The villainess genre is usually coupled with an isekai storyline of characters being reincarnated in worlds they were aware of in their past life. But recently the trend has started to shift to telling villainess stories without the isekai element, which brings us to one of Yen Press’ new debuts: The Holy Grail of Eris Volume 1. Does it prove an interesting entry in the genre? Let’s find out!
The story follows Constance Grail (known as Connie to friends and family), who has just caught her fiancé Neil Bronson cheating on her with noblewoman Pamela Francis at a ball the two are attending. Worse still, Pamela manipulates one of her followers into setting Connie up to make it seem as though she’s a thief and then accuses her in front of everyone present.

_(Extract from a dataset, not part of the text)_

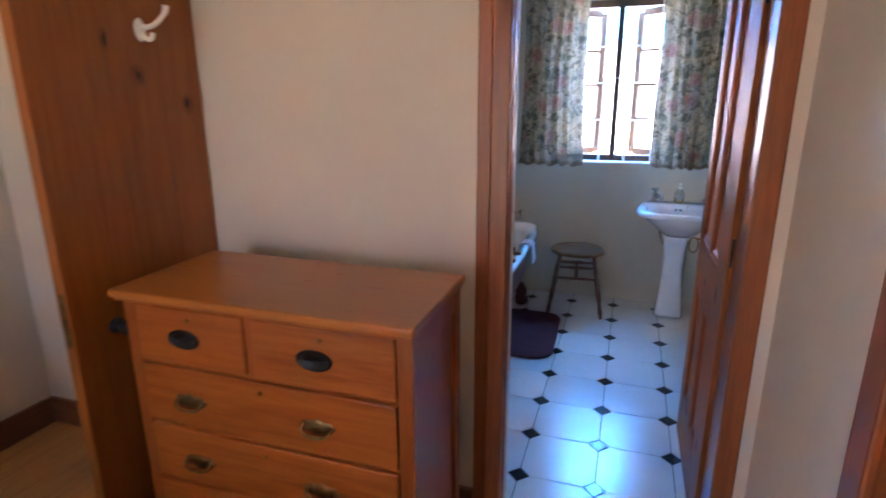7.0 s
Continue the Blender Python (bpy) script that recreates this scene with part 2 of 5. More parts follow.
FRINGE = cloth("straw_fringe", (0.62, 0.44, 0.15), (0.50, 0.34, 0.10), fold=20.0, weave=300)

# ---- building helpers ----


def part(name, bm, material, parent=None, label="", smooth=False):
    """Links a bmesh as one mesh object, under a thing or a part if one is given."""
    me = bpy.data.meshes.new(name)
    bmesh.ops.recalc_face_normals(bm, faces=bm.faces)
    bm.to_mesh(me)
    bm.free()
    me.materials.append(material)
    if smooth:
        me.shade_smooth()
    ob = new(name, me)
    if parent:
        ob.parent = parent
    if label:
        ob["label"] = label
    return ob


def thing(name, label, category, m=None, group=""):
    """An empty at a thing's base, to hold its parts."""
    ob = new(name)
    ob.empty_display_size = 0.1
    if m is not None:
        ob.matrix_world = m
    return tagged(ob, label, category, group)


def structure(ob, label, category):
    return tagged(ob, label, category, kind="structure")


def add_box(bm, x0, x1, y0, y1, z0, z1, bevel=0.0, segs=2):
    made = bmesh.ops.create_cube(bm, size=1.0, matrix=Matrix.Translation(((x0 + x1) / 2, (y0 + y1) / 2, (z0 + z1) / 2)) @ Matrix.Diagonal((abs(x1 - x0), abs(y1 - y0), abs(z1 - z0), 1)))
    if bevel:
        edges = list({e for v in made["verts"] for e in v.link_edges})
        bmesh.ops.bevel(bm, geom=edges, offset=bevel, segments=segs, affect="EDGES", profile=0.5)
    return bm


def box(*a, bevel=0.0, segs=2):
    return add_box(bmesh.new(), *a, bevel=bevel, segs=segs)


def boxes(rows, bevel=0.0):
    bm = bmesh.new()
    for r in rows:
        add_box(bm, *r, bevel=bevel)
    return bm


def rings(loops, close=True, caps=(True, True)):
    """A skin over rows of points; each row is a closed loop."""
    bm = bmesh.new()
    vs = [[bm.verts.new(p) for p in loop] for loop in loops]
    for a, b in zip(vs, vs[1:]):
        n = len(a)
        for i in range(n if close else n - 1):
            bm.faces.new((a[i], a[(i + 1) % n], b[(i + 1) % n], b[i]))
    if caps[0]:
        bm.faces.new(vs[0])
    if caps[1]:
        bm.faces.new(vs[-1])
    return bm


def lathe(profile, segs=24, caps=(True, True)):
    """A turned shape from rows of (radius, height)."""
    return rings([[(r * math.cos(2 * math.pi * i / segs), r * math.sin(2 * math.pi * i / segs), z) for i in range(segs)] for r, z in profile], caps=caps)


def tube(points, radius, segs=8, closed=False):
    """A round bar along a line of points; radius is one number or one for each point."""
    pts = [Vector(p) for p in points]
    rad = radius if isinstance(radius, (list, tuple)) else [radius] * len(pts)
    loops, side = [], None
    for i, p in enumerate(pts):
        d = (pts[min(i + 1, len(pts) - 1)] - pts[max(i - 1, 0)])
        if closed:
            d = pts[(i + 1) % len(pts)] - pts[i - 1]
        d.normalize()
        if side is None:
            side = d.orthogonal().normalized()
        side = (side - d * side.dot(d)).normalized()
        up = d.cross(side)
        loops.append([p + rad[i] * (math.cos(2 * math.pi * k / segs) * side + math.sin(2 * math.pi * k / segs) * up) for k in range(segs)])
    if closed:
        loops.append(loops[0])
        return rings(loops, caps=(False, False))
    return rings(loops)


def smooth_line(points, n=8, closed=False):
    """A smooth line through points (Catmull-Rom)."""
    p = [Vector(q) for q in points]
    out, m = [], len(p)
    at = (lambda i: p[i % m]) if closed else (lambda i: p[max(0, min(m - 1, i))])
    for i in range(m if closed else m - 1):
        a, b, c, d = at(i - 1), at(i), at(i + 1), at(i + 2)
        for k in range(n):
            t = k / n
            out.append(0.5 * ((2 * b) + (c - a) * t + (2 * a - 5 * b + 4 * c - d) * t * t + (3 * b - a - 3 * c + d) * t ** 3))
    if not closed:
        out.append(p[-1])
    return out


def sheet_mesh(f, nu, nv, thick=0.0):
    """A surface f(u, v) for u, v in 0..1, with an optional thickness along its normal."""
    grid = [[Vector(f(i / nu, j / nv)) for i in range(nu + 1)] for j in range(nv + 1)]
    bm = bmesh.new()
    rows = [[bm.verts.new(p) for p in r] for r in grid]
    for a, b in zip(rows, rows[1:]):
        for i in range(nu):
            bm.faces.new((a[i], a[i + 1], b[i + 1], b[i]))
    if thick:
        bmesh.ops.recalc_face_normals(bm, faces=bm.faces)
        bmesh.ops.solidify(bm, geom=bm.faces[:], thickness=thick)
    return bm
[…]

The Grail family are in deep debt, thanks to Connie’s father, who is sincere and honest to a fault, often finding himself taken advantage of. Because of her father, sincerity is an important part of Connie’s beliefs. She can’t even imagine stealing from someone and finds herself about to pass out from the stress of being falsely accused. Wanting nothing more than to be saved, Connie cries out for help and her plea is heard by a ghost known as Scarlett Castiel – a woman who was executed for wicked deeds ten years ago!
Of course, Scarlett isn’t willing to help Connie out of this tricky situation without something in return. What Scarlett truly desires is revenge on those who led her to be executed and since it was only ten years ago, most of those people are still alive and happily living their lives in high society. Connie readily agrees since anything is better than the position she’s currently in, but will she come to regret this decision after the fact?
What follows is a mystery story, with Scarlett giving Connie information about her past and then sending our protagonist out to investigate. Being a ghost, Scarlett can’t do anything but hover around Connie (and sometimes possess her) so she’s completely dependent on her help. However, having lived a life of honesty, Connie is absolutely terrible at lying which often leads to her being caught out by those she’s investigating. Luckily, a love interest is introduced later in the book who helps Connie out with some of this, but he also happens to be someone Scarlett can’t stand and doesn’t trust, so that causes just as many problems as it solves for the two!
Perhaps the most interesting thing about The Holy Grail of Eris is that Connie is not a villainess; that’s definitely Scarlett. You could argue that Connie is becoming a villainess through her actions investigating those who betrayed Scarlett, but inherently she’s more of the good girl protagonist type who normally exists to doom the villainess. Having these two together from the start certainly gives us an interesting dynamic compared to other titles like this and I enjoyed watching Connie change from her interactions with Scarlett, particularly the fact she becomes far less naïve as the story goes on.
The big downside to this volume is that while it has a defined beginning, middle and endpoint I feel that the end was very flat. It wraps up without having accomplished or concluded anything of real note and hopes the reader will continue reading the further instalments. It just wasn’t a good stopping point and given this is already quite a long book at 250~ pages, that’s a negative against it for most readers unless you’re very invested in the cast. Perhaps the fault for this lies with its origins as a web novel, since I’ve seen other light novels based on web novels that similarly end unsatisfyingly volume to volume, but usually, that’s not the case in a first volume! Or it could simply be because of the fact this is Tokiwa’s first published work. Either way, it’s a shame because I like the world and characters author Kujira Tokiwa has created here, but I do worry it’s going to be a hard sell to convince more casual readers to stick it out.
One thing I did particularly like about this book is that between chapters there are character profiles for all the notable characters we’ve met so far. Not only that but these profiles get updated with information as the story goes on, so if you’ve forgotten something important or relevant, they’ll be there to give you a quick refresh.
As previously mentioned, The Holy Grail of Eris Volume 1 comes to the West thanks to Yen Press and has been translated by Winifred Bird. The translation reads well with no issues to note, but one thing I did find strange was how all of Scarlett’s dialogue was rendered in italics. It somewhat makes sense since no one but Connie can see or hear her, but it does get confusing at times when dialogue in italics is also used to show a character’s inner thoughts. To get around that Scarlett’s speech is in a slightly different font than the rest of the text, which is a workaround I appreciate but remain unconvinced.
Illustrations for the series have been handled by Yu-Nagi (who has many credits to their name in Japanese but nothing else in English) and I appreciate that one of their colour pages shows off all of the main characters. There is also a two-page spread for a particularly dramatic moment.
The series is up to four volumes in Japan and Yen Press currently have Volume 2 scheduled for a release in July. It looks as if the main story ended in Volume 3 with the fourth book being an extra of some kind, so that may well be the end unless it set something new up.
Overall, Volume 1 of The Holy Grail of Eris proves an entertaining but flawed read that puts a spin on a popular genre. As long as you’re prepared to stick with it I think you’ll enjoy what the story has to offer, but that’s a commitment that not everyone will be prepared to take on. In which case, you might be better off waiting until it’s all available in English and someone can speak as to whether the series continues to be as fun as this first outing.